Jasper wedding photo.
Carol: You got married at St. Francis Borgia.
Angela: How did you ask her to marry you?
OJ: Gosh, I don’t know.
pO: Then you had 7 children?
Carol: Seven living…they had one other child that miscarried.

The Jasper family.
Diane: After you married, you went to the Ford plant in Hazlewood.
(According to Brandenburg Demolition, “The Ford St. Louis Assembly Plant, one of the company’s largest assembly facilities, was originally built in the 1940’s. After years of redevelopment, it encompassed nearly three million square feet on 155 acres adjacent to the St. Louis Airport. Ford closed the plant due to the deterioration of the buildings and equipment, and the overall decline in sales of SUV ’s.”)
pO: Did you commute with anybody from Washington?
OJ: Yeah. We’d take turns driving; I’d drive a week and then they’d drive a week. We took our own lunch.
pO: How many years do you think you did that?
OJ: Oh, quite a few. I don’t really know. I liked it. Well, I had to like it because there was no place else to go.
Diane: After the Ford plant he went into construction.
OJ: Anywhere there was work.
Carol: It was road construction; Kelly Brothers.
Diane: They worked (a while) at the riverfront pulling up cobblestones. And he saw the Arch go up.
Carol: He also went with a brother-in-law; they worked together at Kelly Bros. Then dad worked for Ed Rau Drilling. He’s still in business…on Highway A in Washington.
pO: Ott, I’d like this story to cross the river…around Dutzow or Augusta. Well, obviously, you got connected to the Augusta area because your daughter (Diane) married a Kessler.

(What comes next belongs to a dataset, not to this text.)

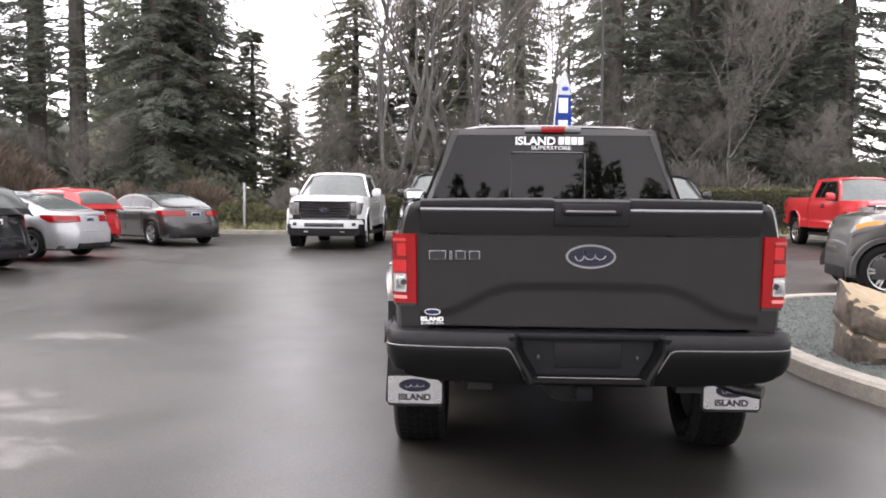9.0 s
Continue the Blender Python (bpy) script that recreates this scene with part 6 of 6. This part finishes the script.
# the first two belts stand out of view, added to darken the truck's reflections
tree_belt("unseen dark belt of evergreens added for the truck side's reflections", 110, 15.5, pose(-55, -5, 0, 0, 0, 90), 51, 340, 0.12, 0.5)
tree_belt("dark belt of evergreens behind the viewer", 150, 13.5, pose(0, -78, 0, 0, 0, 180), 52)
tree_belt("dark wood of firs behind the front row of trees", 22, 13.0, pose(-29, 45, ground_z(40), 0, 0, 0), 53)
tree_belt("dark wood of firs behind the leafless trees", 11, 12.5, pose(15, 46, ground_z(40), 0, 0, 0), 54, 320)
tree_belt("dark wood of firs behind the leafless trees", 10, 21, pose(15.2, 46.5, ground_z(40), 0, 0, 0), 55, 900)
mound("shrub", "low rounded olive-green shrub", -10.2, 29.6, 2.2, 1.0, 1.15, 6000, 0.11, "hedge", 31)
mound("shrub", "low rounded olive-green shrub", -7.6, 29.8, 1.3, 0.9, 0.95, 4000, 0.11, "hedge", 32)
mound("shrub", "leafless reddish-brown shrub of upright twigs", -12.4, 30.6, 1.7, 1.0, 1.9, 9000, 0.42, "broom", 33, True, False)
mound("shrub", "leafless reddish-brown shrub of upright twigs", -20.5, 29.2, 3.2, 1.4, 3.0, 16000, 0.6, "broom", 34, True, False)
mound("shrub", "leafless reddish-brown shrub of upright twigs", -15.5, 30.2, 2.4, 1.2, 1.7, 9000, 0.42, "broom", 35, True, False)
mound("shrub", "tall leafless reddish-brown thicket before the firs", -23.2, 30.6, 3.4, 1.6, 4.8, 16000, 0.7, "broom", 43, True, False)
mound("shrub", "dark undergrowth shrub below the firs", -15, 33, 5, 1.5, 3.2, 9000, 0.20, "needles_b", 36)
mound("shrub", "dark undergrowth shrub below the firs", -25, 32, 5, 1.5, 3.2, 9000, 0.20, "needles_b", 37)
mound("shrub", "brown undergrowth of bare stems", -6, 33, 4.0, 1.4, 3.0, 8000, 0.5, "twig", 38, True)
mound("shrub", "brown undergrowth of bare stems", 1.5, 33, 4.5, 1.4, 3.4, 9000, 0.5, "twig", 39, True)
mound("shrub", "brown undergrowth of bare stems", 9.0, 33.5, 4.5, 1.4, 3.2, 9000, 0.5, "twig", 40, True)
mound("shrub", "dark undergrowth shrub below the firs", 17, 34, 6, 1.6, 3.6, 10000, 0.2, "needles_b", 41)
mound("shrub", "dark undergrowth shrub below the firs", 28, 35, 6, 1.6, 3.6, 9000, 0.2, "needles_b", 42)
vsl, fsl = [], []
rng = random.Random(17)
for _ in range(9000):
    x = rng.uniform(-13, 20)
    y = interp(edge, x) + rng.uniform(0.15, 1.1)
    if -6 < x < 4 and rng.random() < 0.4:
        continue
    clump = max(0, noise.noise((x * 1.2, y * 1.2, 3)) + 0.25)
    if clump <= 0:
        continue
    h, a = rng.uniform(0.12, 0.5) * (0.5 + clump), rng.uniform(0, 6.28)
    i = len(vsl)
    vsl += [(x - 0.012 * math.sin(a), y + 0.012 * math.cos(a), 0.3), (x + 0.012 * math.sin(a), y - 0.012 * math.cos(a), 0.3), (x + math.cos(a) * h * 0.45, y + math.sin(a) * h * 0.45, 0.3 + h)]
    fsl.append((i, i + 1, i + 2))
me = bpy.data.meshes.new("verge_grass")
me.from_pydata(vsl, [], fsl)
me.materials.append(M["dry_grass"])
tagged(new("verge_grass", me), "tufts of dry and green grass along the kerb", "grass", kind="stuff")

Carol: I introduced her to Tom.
Angela: Oh, you did?!!
pO: Now we’re getting somewhere. Carol, how did you know the Kesslers?
Carol: He was always buying hay from our farm…from the Riegel Dairy Farm.
pO: …because they (Kessler Dairy) were so big they couldn’t grow enough hay? I always thought it interesting that the Kesslers were growing hay in that magnificent bottomland.
Carol: If you have dairy cows, you’ve got to feed them.
Diane: You know Tony Aholt? He (Ott) worked with all the Aholt boys.
Carol: Sometimes they were at the site where he was working for Rau…because Aholts had the heavy equipment.
Diane: Also, dad’s wife’s sister was Leona Kuchem. Leona and Roman lived in the bottoms (Augusta) down there. She was a Kopp, and she married a Kuchem. (Roman was a brother to Dotty Kuchem Struckhoff, my neighbor in Augusta, and a brother to my favorite electrician, Vic Kuchem.) https://www.youtube.com/watch?v=BQ93zs42JpE (This is a link to a live interview we did with Vic.)
Diane: And one of my mom’s sisters, Rose, married a Glosemeyer from Dutzow.
pO: Gosh, I don’t know what else to ask you, but uhh…I guess everybody asks you…how does a person live to be 105. (We all laugh.)
OJ: You don’t have much choice! (Bigger laugh.)
pO: I sure thank you, Ott.
OJ: Pleased to meet you.
pO: And this is Angela, our president of the Augusta Museum.
Angela: Thank you for your service, Ott.
Ott: You’re quite welcome.

Ott reading the shorter TILIW article in the paper edition of BCC, December 2025. (Photo by Diane Kessler.)
Stay curious, my friends, and keep on breathing.